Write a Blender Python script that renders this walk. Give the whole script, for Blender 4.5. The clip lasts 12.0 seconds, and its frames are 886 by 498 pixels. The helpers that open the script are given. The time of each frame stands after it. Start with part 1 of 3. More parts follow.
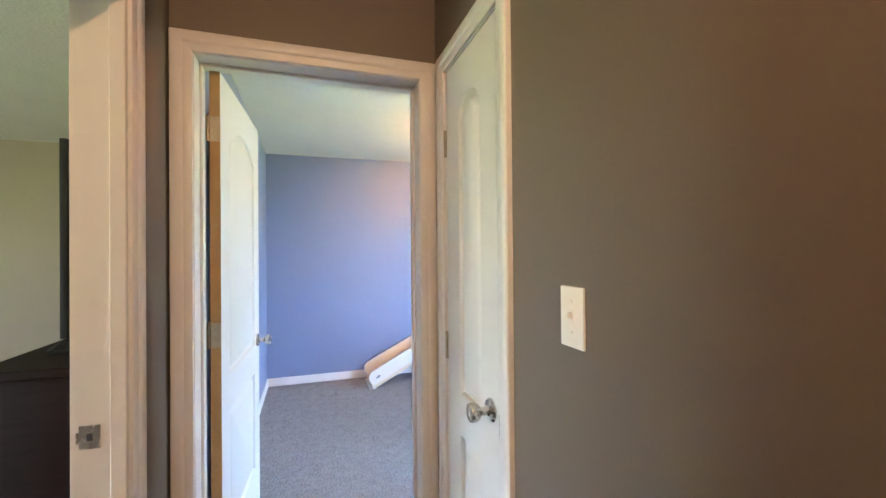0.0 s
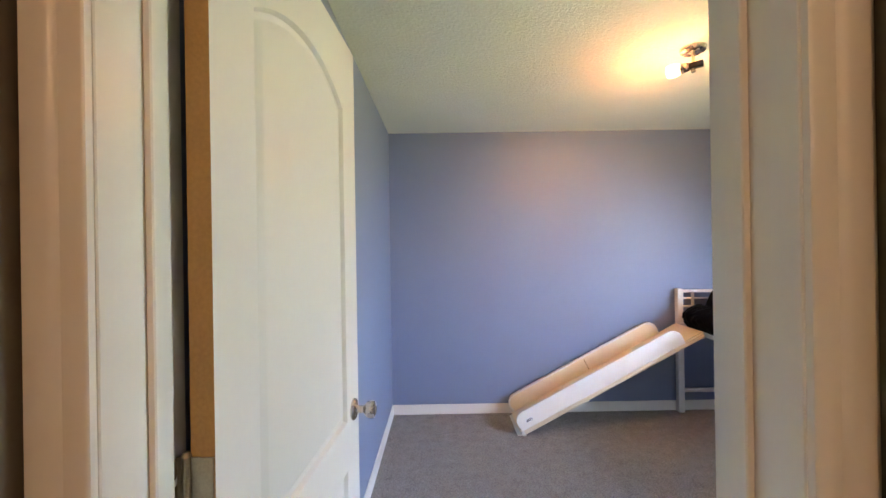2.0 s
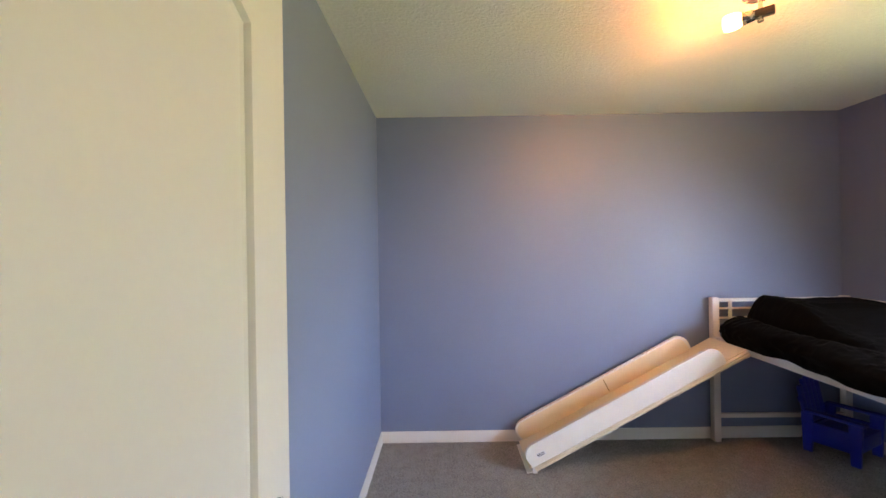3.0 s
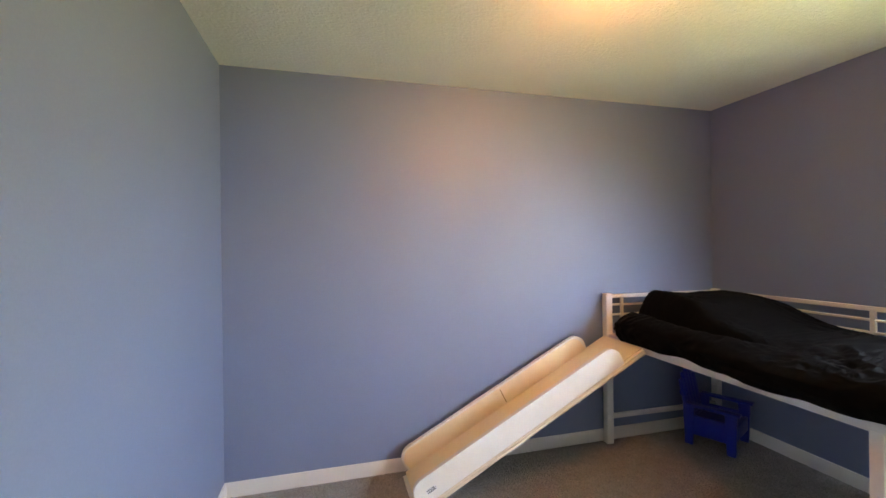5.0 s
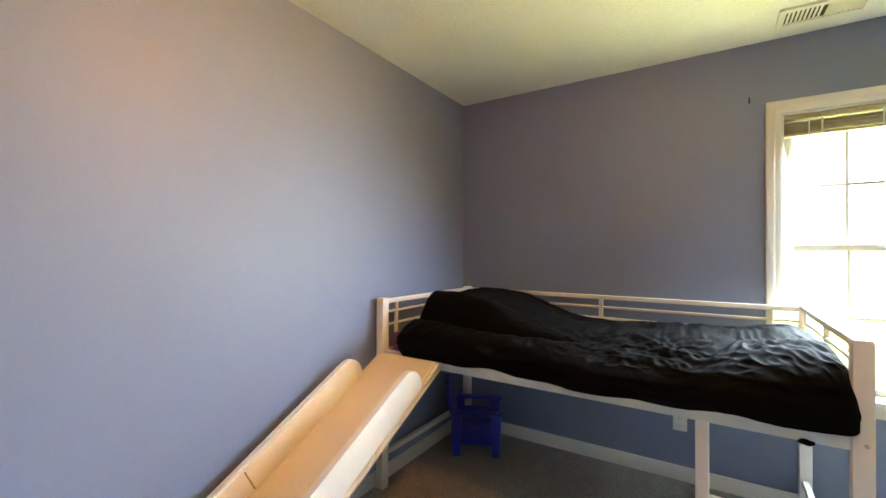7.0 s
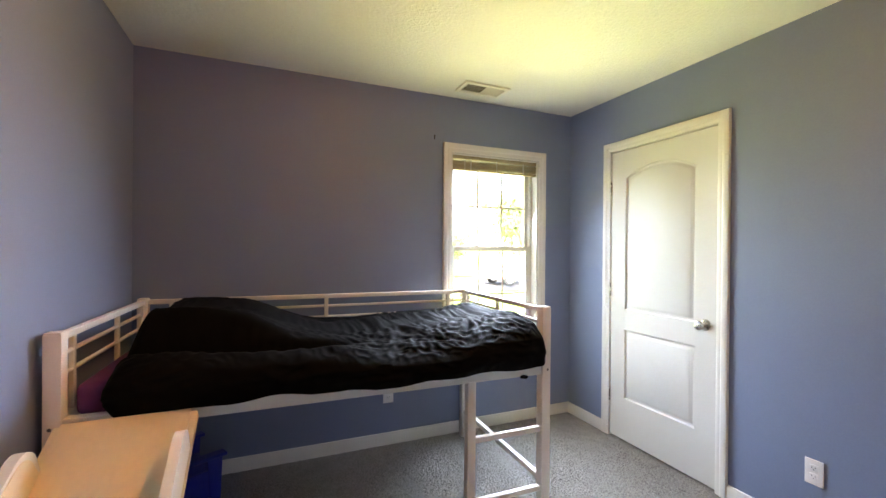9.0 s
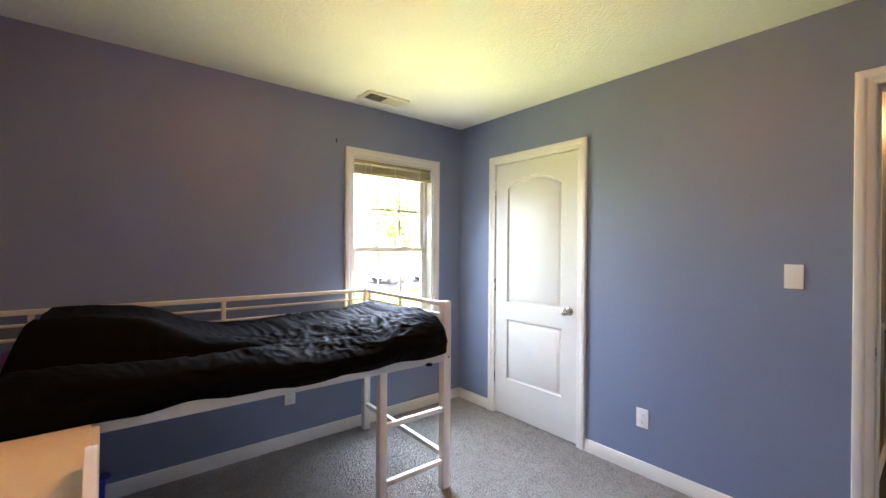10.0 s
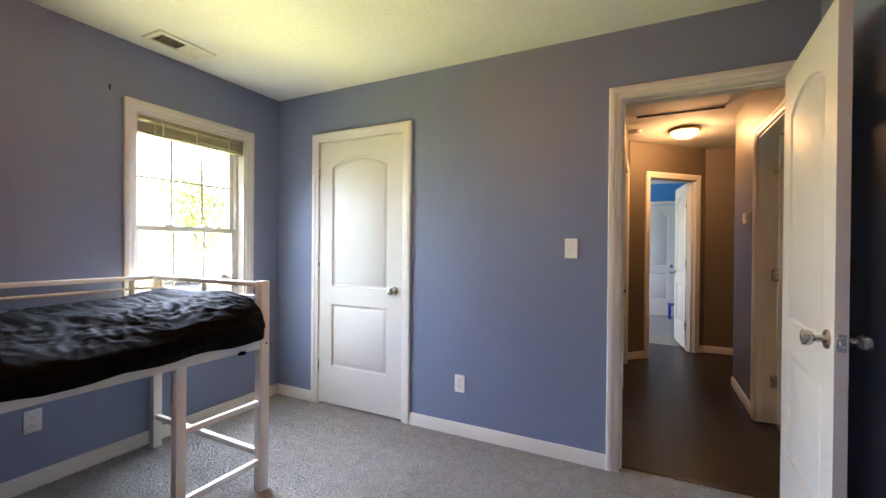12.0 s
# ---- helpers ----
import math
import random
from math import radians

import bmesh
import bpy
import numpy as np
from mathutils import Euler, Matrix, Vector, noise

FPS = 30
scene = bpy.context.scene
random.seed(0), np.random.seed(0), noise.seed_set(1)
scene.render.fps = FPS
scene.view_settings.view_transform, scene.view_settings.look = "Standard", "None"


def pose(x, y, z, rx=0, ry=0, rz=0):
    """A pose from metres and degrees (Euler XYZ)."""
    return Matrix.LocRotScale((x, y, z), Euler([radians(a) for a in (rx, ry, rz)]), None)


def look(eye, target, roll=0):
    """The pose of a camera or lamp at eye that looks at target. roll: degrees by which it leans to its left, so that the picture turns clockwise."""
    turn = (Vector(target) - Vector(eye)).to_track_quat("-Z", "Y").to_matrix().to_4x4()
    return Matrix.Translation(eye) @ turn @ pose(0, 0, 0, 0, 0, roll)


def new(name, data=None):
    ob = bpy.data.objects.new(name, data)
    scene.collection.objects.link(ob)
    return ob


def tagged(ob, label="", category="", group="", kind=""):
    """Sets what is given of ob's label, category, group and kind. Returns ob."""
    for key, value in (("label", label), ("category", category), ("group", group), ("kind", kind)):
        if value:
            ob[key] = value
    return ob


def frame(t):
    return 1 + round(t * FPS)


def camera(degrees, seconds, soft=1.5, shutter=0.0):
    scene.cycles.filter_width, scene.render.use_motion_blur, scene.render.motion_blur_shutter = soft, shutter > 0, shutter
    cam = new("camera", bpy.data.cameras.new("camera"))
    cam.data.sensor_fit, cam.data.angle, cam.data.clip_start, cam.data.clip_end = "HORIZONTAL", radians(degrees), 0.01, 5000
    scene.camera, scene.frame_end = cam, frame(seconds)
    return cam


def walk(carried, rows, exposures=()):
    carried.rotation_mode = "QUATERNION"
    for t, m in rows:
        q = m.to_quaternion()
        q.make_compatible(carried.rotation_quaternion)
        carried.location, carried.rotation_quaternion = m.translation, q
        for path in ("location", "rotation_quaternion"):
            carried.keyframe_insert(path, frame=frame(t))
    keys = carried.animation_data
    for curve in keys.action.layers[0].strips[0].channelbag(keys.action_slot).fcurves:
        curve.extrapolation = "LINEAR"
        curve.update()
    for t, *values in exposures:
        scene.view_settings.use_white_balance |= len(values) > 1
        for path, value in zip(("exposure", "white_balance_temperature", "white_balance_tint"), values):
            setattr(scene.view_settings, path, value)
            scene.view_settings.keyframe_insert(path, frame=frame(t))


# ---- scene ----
------------
[DO THIS] Write out the listing word for word, omitting the pictures it holds.

[ANSWER]
Write a Blender Python script that renders this walk. Give the whole script, for Blender 4.5. The clip lasts 12.0 seconds, and its frames are 886 by 498 pixels. The helpers that open the script are given. The time of each frame stands after it. Start with part 1 of 3. More parts follow.
0.0 s
2.0 s
3.0 s
5.0 s
7.0 s
9.0 s
10.0 s
12.0 s
# ---- helpers ----
import math
import random
from math import radians

import bmesh
import bpy
import numpy as np
from mathutils import Euler, Matrix, Vector, noise

FPS = 30
scene = bpy.context.scene
random.seed(0), np.random.seed(0), noise.seed_set(1)
scene.render.fps = FPS
scene.view_settings.view_transform, scene.view_settings.look = "Standard", "None"


def pose(x, y, z, rx=0, ry=0, rz=0):
    """A pose from metres and degrees (Euler XYZ)."""
    return Matrix.LocRotScale((x, y, z), Euler([radians(a) for a in (rx, ry, rz)]), None)


def look(eye, target, roll=0):
    """The pose of a camera or lamp at eye that looks at target. roll: degrees by which it leans to its left, so that the picture turns clockwise."""
    turn = (Vector(target) - Vector(eye)).to_track_quat("-Z", "Y").to_matrix().to_4x4()
    return Matrix.Translation(eye) @ turn @ pose(0, 0, 0, 0, 0, roll)


def new(name, data=None):
    ob = bpy.data.objects.new(name, data)
    scene.collection.objects.link(ob)
    return ob


def tagged(ob, label="", category="", group="", kind=""):
    """Sets what is given of ob's label, category, group and kind. Returns ob."""
    for key, value in (("label", label), ("category", category), ("group", group), ("kind", kind)):
        if value:
            ob[key] = value
    return ob


def frame(t):
    return 1 + round(t * FPS)


def camera(degrees, seconds, soft=1.5, shutter=0.0):
    scene.cycles.filter_width, scene.render.use_motion_blur, scene.render.motion_blur_shutter = soft, shutter > 0, shutter
    cam = new("camera", bpy.data.cameras.new("camera"))
    cam.data.sensor_fit, cam.data.angle, cam.data.clip_start, cam.data.clip_end = "HORIZONTAL", radians(degrees), 0.01, 5000
    scene.camera, scene.frame_end = cam, frame(seconds)
    return cam


def walk(carried, rows, exposures=()):
    carried.rotation_mode = "QUATERNION"
    for t, m in rows:
        q = m.to_quaternion()
        q.make_compatible(carried.rotation_quaternion)
        carried.location, carried.rotation_quaternion = m.translation, q
        for path in ("location", "rotation_quaternion"):
            carried.keyframe_insert(path, frame=frame(t))
    keys = carried.animation_data
    for curve in keys.action.layers[0].strips[0].channelbag(keys.action_slot).fcurves:
        curve.extrapolation = "LINEAR"
        curve.update()
    for t, *values in exposures:
        scene.view_settings.use_white_balance |= len(values) > 1
        for path, value in zip(("exposure", "white_balance_temperature", "white_balance_tint"), values):
            setattr(scene.view_settings, path, value)
            scene.view_settings.keyframe_insert(path, frame=frame(t))


# ---- scene ----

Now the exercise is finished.